Don Vergas started as a Sinaloa-style seafood stand in a nearby market before opening a standalone spot in Cuauhtémoc. Now, it’s one of the most interesting new seafood restaurants in CDMX (despite the NSFW name—ask your Uber driver on the way over). Everything on their menu tastes as fresh as what you’d find at a Mazatlán seafood shack, but if you have to focus on one thing here, make it the tostada embarazada that’s loaded with shrimp, octopus, crab meat, fish, and scallops. It’s one of the biggest, most delicious tostadas we’ve ever tried, especially when paired with a michelada or two.


There aren’t that many great restaurants in the San Miguel Chapultepec colonia, even though it’s such a centrally-located neighborhood. That’s why we’re glad we have Mari Gold, a small Mexican and Indian restaurant that should be your go-to meal after a visit to the nearby Kurimanzutto art gallery.

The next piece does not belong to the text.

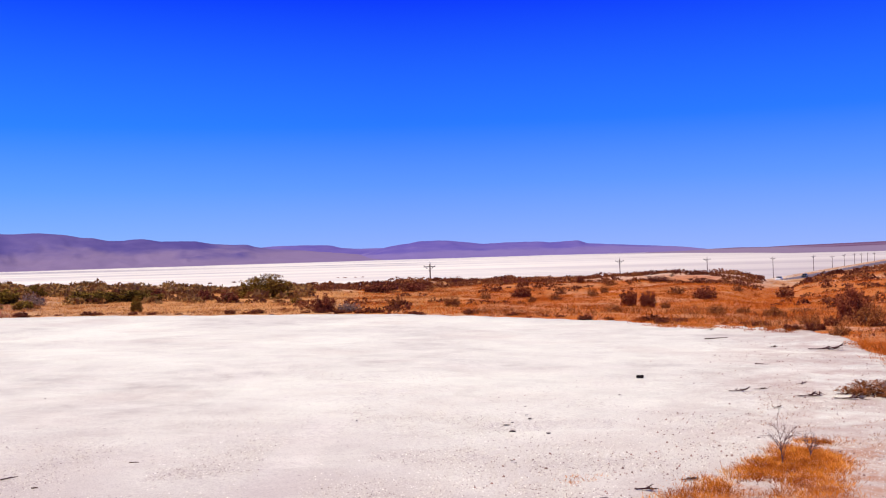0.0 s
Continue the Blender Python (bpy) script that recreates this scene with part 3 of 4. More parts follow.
def wear_at(x, y, lines):
    x, y = np.asarray(x, float), np.asarray(y, float)
    shape, x, y = x.shape, x.ravel(), y.ravel()
    x = x + 0.10 * (fbm(x * 1.6, y * 1.6, 2, 61) - 0.5)
    y = y + 0.10 * (fbm(x * 1.6, y * 1.6, 2, 62) - 0.5)
    out = np.zeros(len(x))
    for points, half, strength in lines:
        q = along(points)
        lo, hi = q.min(0) - half - 0.1, q.max(0) + half + 0.1
        i = np.nonzero((x > lo[0]) & (x < hi[0]) & (y > lo[1]) & (y < hi[1]))[0]
        if len(i):
            d = (x[i, None] - q[None, :, 0]) ** 2 + (y[i, None] - q[None, :, 1]) ** 2
            k = d.argmin(1)
            near = np.sqrt(d[np.arange(len(i)), k])
            fade = np.clip(np.minimum(k, len(q) - 1 - k) / (0.14 * len(q)), 0, 1)
            out[i] = np.maximum(out[i], strength * fade * smooth01(half, half * 0.35, near))
    return out.reshape(shape)


lb = np.concatenate([np.arange(-180, -104, 4.0), np.arange(-104, 30, 0.35), np.arange(30, 180, 4.0)])
frac = np.concatenate([np.array([0.001, 0.06, 0.11]), np.arange(0.13, 0.68, 0.0042), np.arange(0.68, 0.95, 0.008), np.array([0.96, 0.985, 1.0, 1.004])])
B, Fr = np.meshgrid(np.radians(lb), frac)
R = lot_radius(np.degrees(B)) * Fr
X, Y = R * np.sin(B), R * np.cos(B)
wear, scrape, drifts = wear_at(X, Y, TRACKS), wear_at(X, Y, SCRAPES), wear_at(X, Y, DRIFTS)
Z = plane_z(X, Y) + 0.03 * (fbm(X / 3.0, Y / 3.0, 3, 31) - 0.5) * np.clip(Fr * 3, 0, 1)
Z = Z + 0.012 * (fbm(X / 0.7, Y / 0.7, 2, 33) - 0.5) - 0.008 * wear - 0.006 * scrape
Z[-1] -= 0.12
lot = grid_mesh("gravel_lot", X, Y, Z, M_GRAVEL, close=True)
for key, values in (("wear", wear), ("scrape", scrape), ("drift", drifts)):
    lot.data.attributes.new(key, "FLOAT", "POINT").data.foreach_set("value", values.ravel().astype(np.float32))
tagged(lot, "pale sunlit gravel lot with faint wheel tracks", "gravel lot", kind="structure")

pb = np.arange(-75, 60, 1.0)
B, R = np.meshgrid(np.radians(pb), np.concatenate([np.geomspace(190, 4300, 60)]))
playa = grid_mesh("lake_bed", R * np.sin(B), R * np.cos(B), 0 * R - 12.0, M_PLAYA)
tagged(playa, "white salt flat of a dry lake bed", "salt flat", kind="structure")


# ---- mountains ----
def mountain(name, label, profile, mat, foot_r, top_r, foot_z=-12.6, seed=1, rough=1.0, step=0.12, lift=0.0, blend=9):
    p = np.array(profile, float)
    az = np.arange(p[0, 0], p[-1, 0] + step / 2, step)
    el = np.interp(az, p[:, 0], p[:, 1])
    k = np.hanning(blend)
    el = np.convolve(np.pad(el, blend // 2, mode="edge"), k / k.sum(), "valid")
    el = el + 0.035 * rough * (fbm(az * 1.3, az * 0 + seed, 3, seed) - 0.5)
    v = np.linspace(0, 1.12, 46)
    V, A = np.meshgrid(v, np.radians(az), indexing="ij")
    E = np.broadcast_to(el, V.shape)
    if isinstance(foot_r, list):
        foot_r = by_bearing(foot_r, np.degrees(A))
    foot = foot_r + 160 * (fbm(np.degrees(A) * 0.35, V * 0 + 2.2, 3, seed + 5) - 0.5)
    r = foot + (top_r - foot) * V
    top = 1.6 + top_r * np.tan(np.radians(E)) + lift
    gully = ridged(np.degrees(A) * 0.5 + 1.6 * V + 0.9 * fbm(np.degrees(A) * 0.4, V * 3, 2, seed), V * 3.4 - 0.22 * np.degrees(A), 4, seed + 9)
    shape = np.where(V <= 1, 0.16 * V + 0.84 * smooth01(0.12, 1.0, V) ** 1.25, 1 - 1.5 * (V - 1))
    env = np.clip(4 * V * (1 - V), 0, 1)
    z = foot_z + (top - foot_z) * np.clip(shape + rough * env * 0.20 * (gully - 0.62), -0.1, 1)
    limit = 1.6 + r * np.tan(np.radians(E)) - 0.5
    z = np.where(V < 0.99, np.minimum(z, limit), z)
    ob = grid_mesh(name, r * np.sin(A), r * np.cos(A), z, mat)
    return tagged(ob, label, "mountain", kind="structure")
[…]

They have incredible vegetarian options like the Molote Tikki, tender dumplings made of beans and sweet plantains with a sweet and spicy sauce, and the Sabudana Vada, fried tapioca and potato balls with an incredible herb chutney. Save room for the homemade sorbet topped with crispy rice noodles, jam, and condensed milk.

Comal Oculto has a lot in common with Mari Gold: they’re both relative newcomers to the San Miguel Chapultepec colonia, located near famous art museums, and are smaller spots where you’ll sit at communal tables (Oculto actually only has one table that’s set up in the street). But what it lacks in space, it more than makes up for in food. The focus is heirloom corn in its many iterations, from wild mushroom sopes to enchiladas ahogadas to lamb shank gorditas. The menu is small and focused, so we can confidently say that it’s impossible to go wrong.